__WORK REQUIRED__: Collect all the lines that mention the word "comes".

__Scripts that build animated scenes__:
- - - - - - -

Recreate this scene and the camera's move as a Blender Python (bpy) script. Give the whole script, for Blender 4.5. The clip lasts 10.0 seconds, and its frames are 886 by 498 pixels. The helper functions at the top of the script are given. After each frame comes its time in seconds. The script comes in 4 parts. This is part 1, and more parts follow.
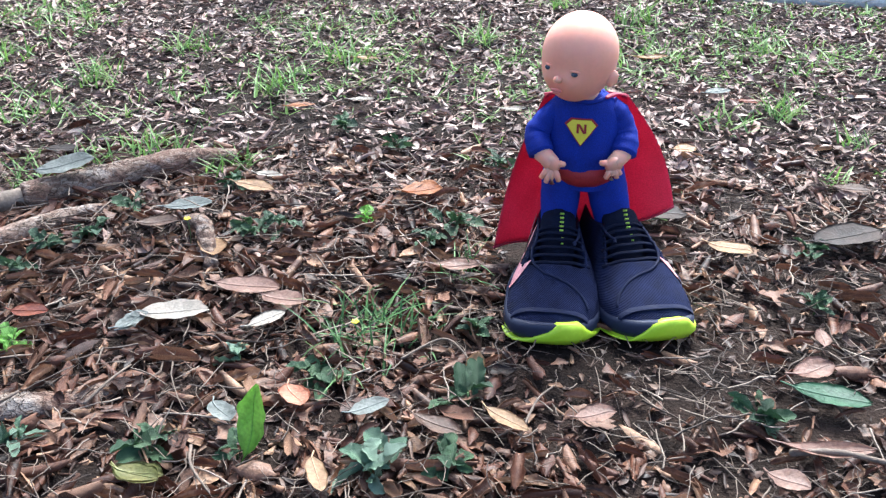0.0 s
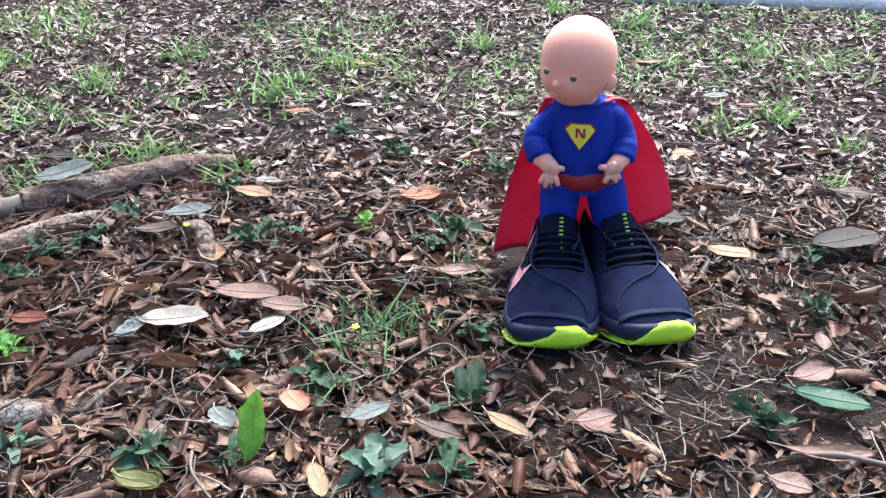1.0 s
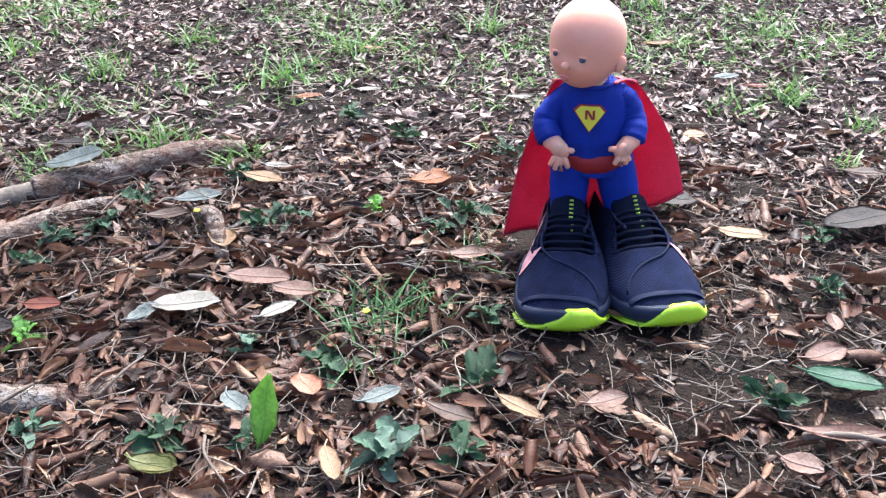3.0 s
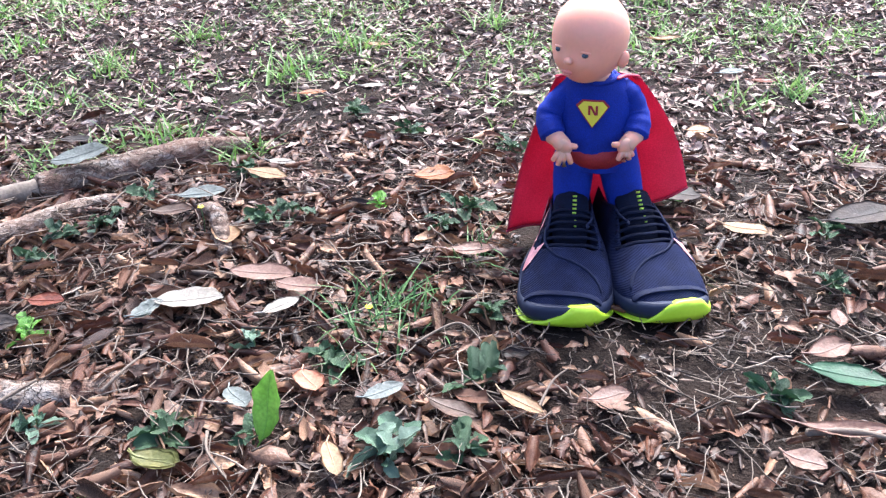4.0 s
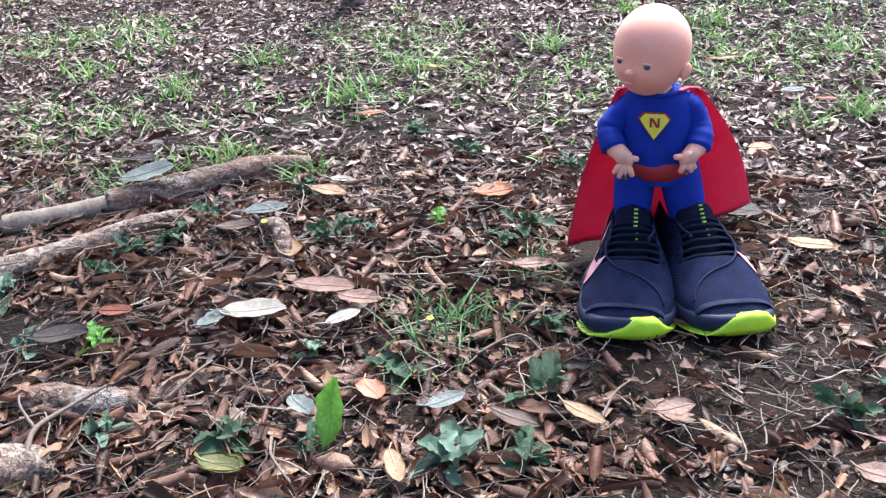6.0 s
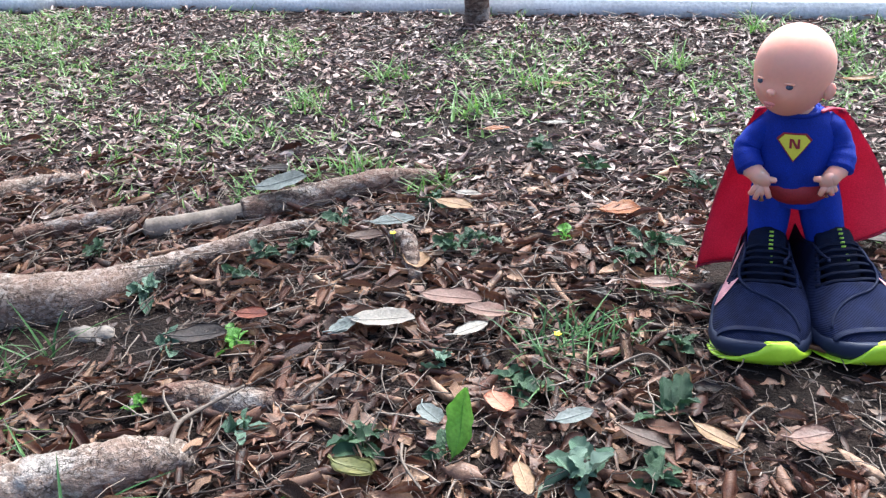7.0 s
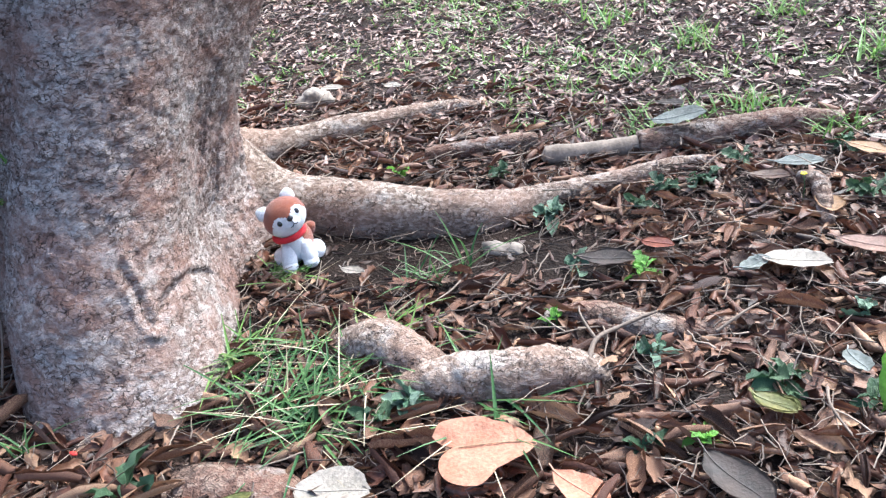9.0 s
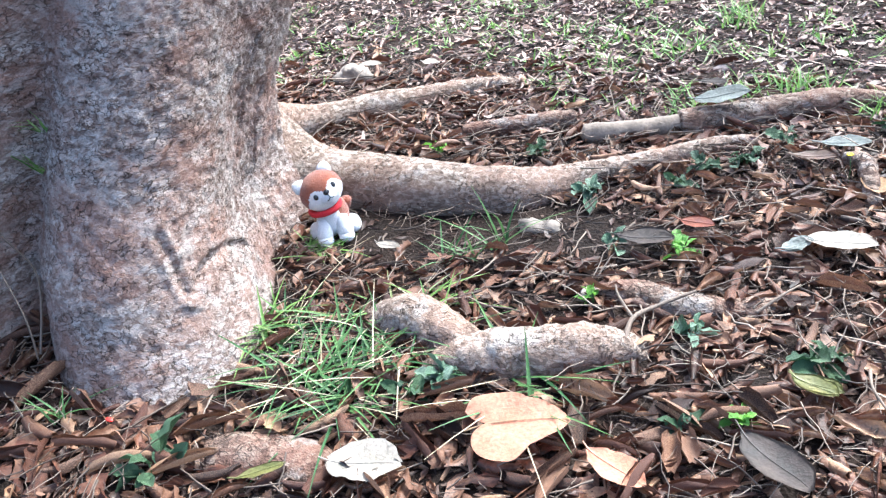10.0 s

- - - - - - -

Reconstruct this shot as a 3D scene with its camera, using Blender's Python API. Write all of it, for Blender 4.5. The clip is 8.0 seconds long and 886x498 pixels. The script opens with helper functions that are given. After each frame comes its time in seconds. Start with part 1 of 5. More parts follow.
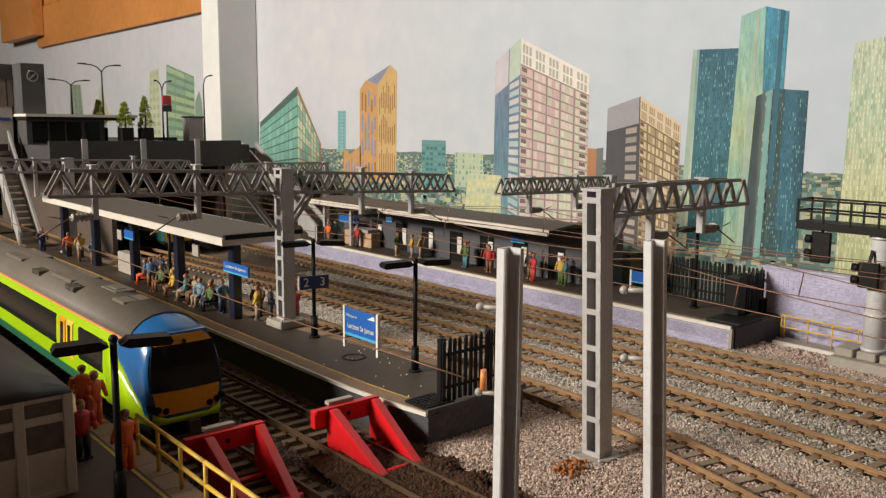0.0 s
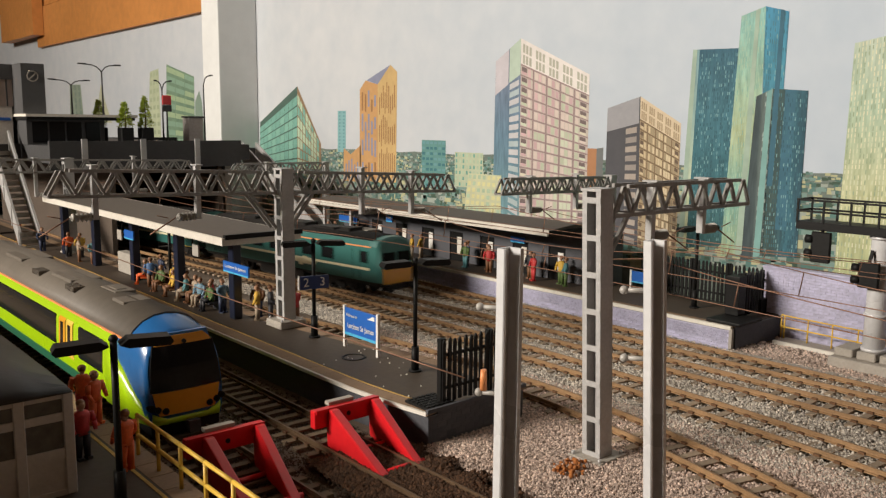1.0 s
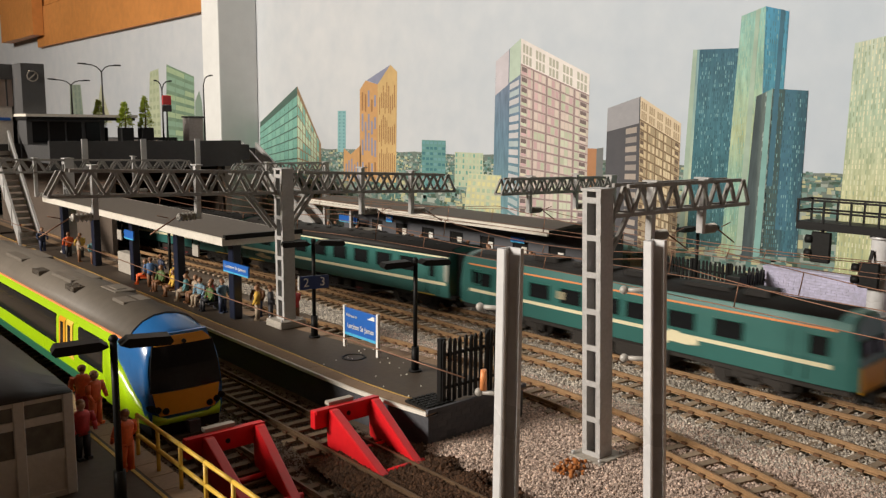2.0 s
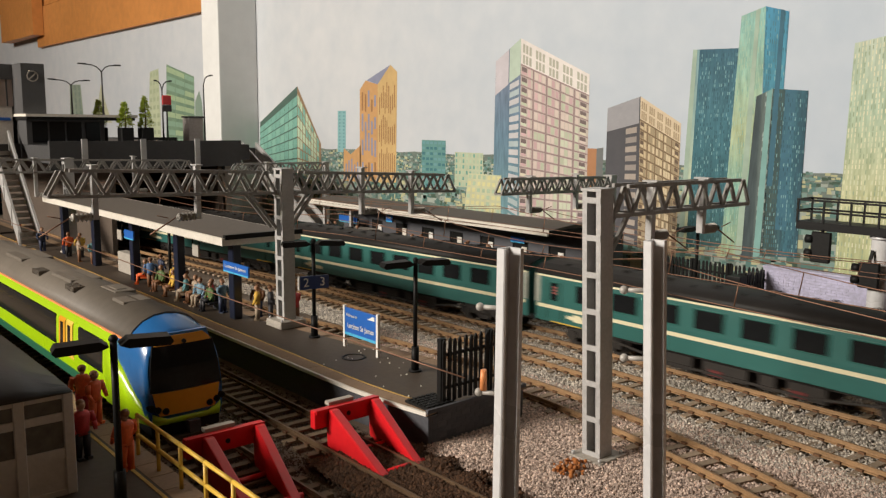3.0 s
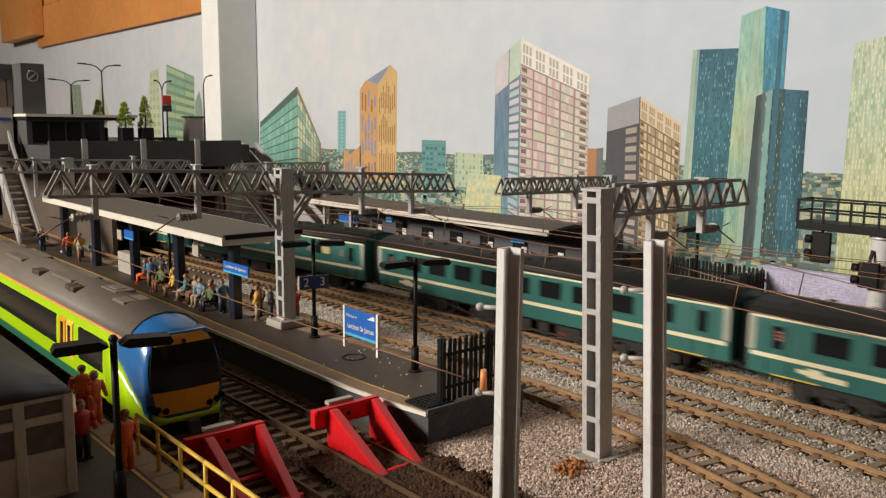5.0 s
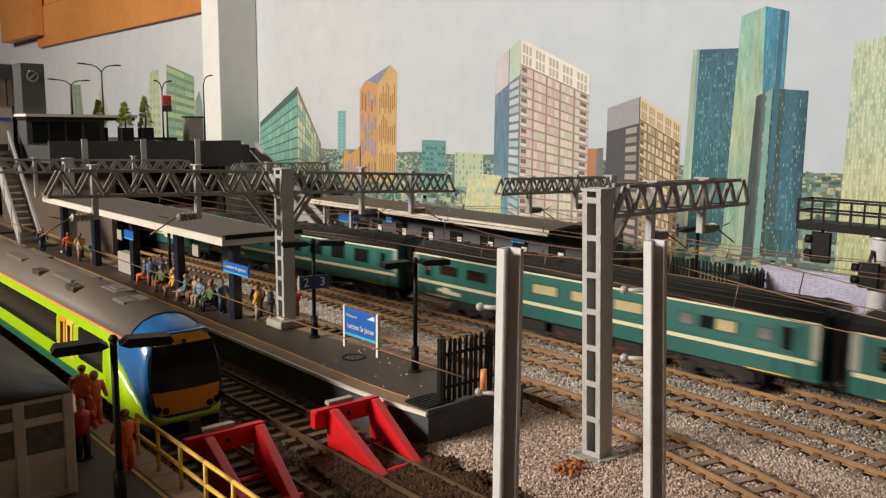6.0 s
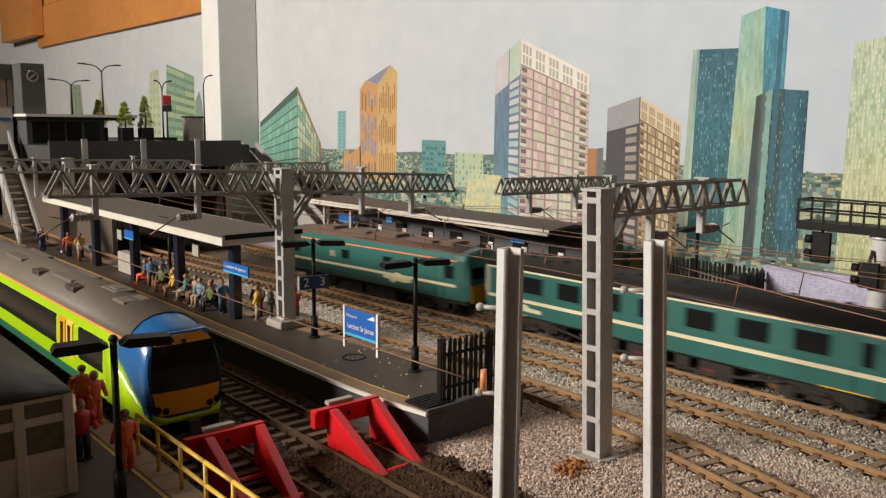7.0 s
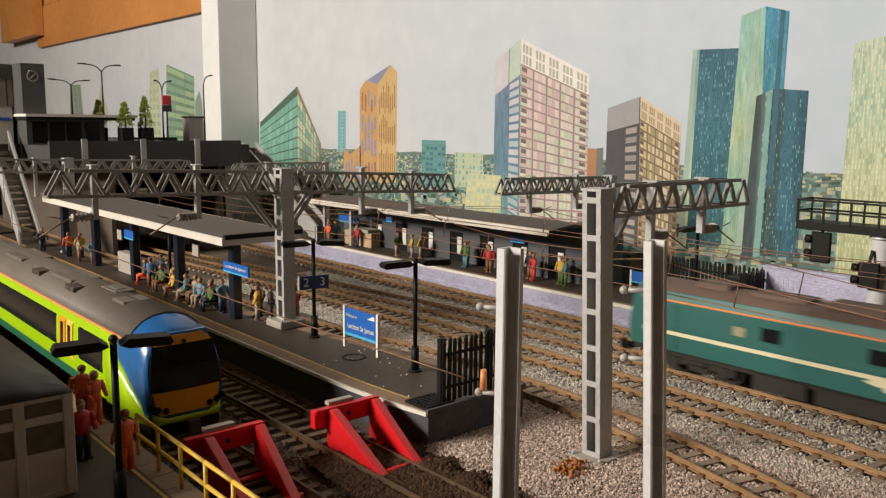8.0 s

- - - - - - -

__TASK RESULT__:
Recreate this scene and the camera's move as a Blender Python (bpy) script. Give the whole script, for Blender 4.5. The clip lasts 10.0 seconds, and its frames are 886 by 498 pixels. The helper functions at the top of the script are given. After each frame comes its time in seconds. The script comes in 4 parts. This is part 1, and more parts follow.
Reconstruct this shot as a 3D scene with its camera, using Blender's Python API. Write all of it, for Blender 4.5. The clip is 8.0 seconds long and 886x498 pixels. The script opens with helper functions that are given. After each frame comes its time in seconds. Start with part 1 of 5. More parts follow.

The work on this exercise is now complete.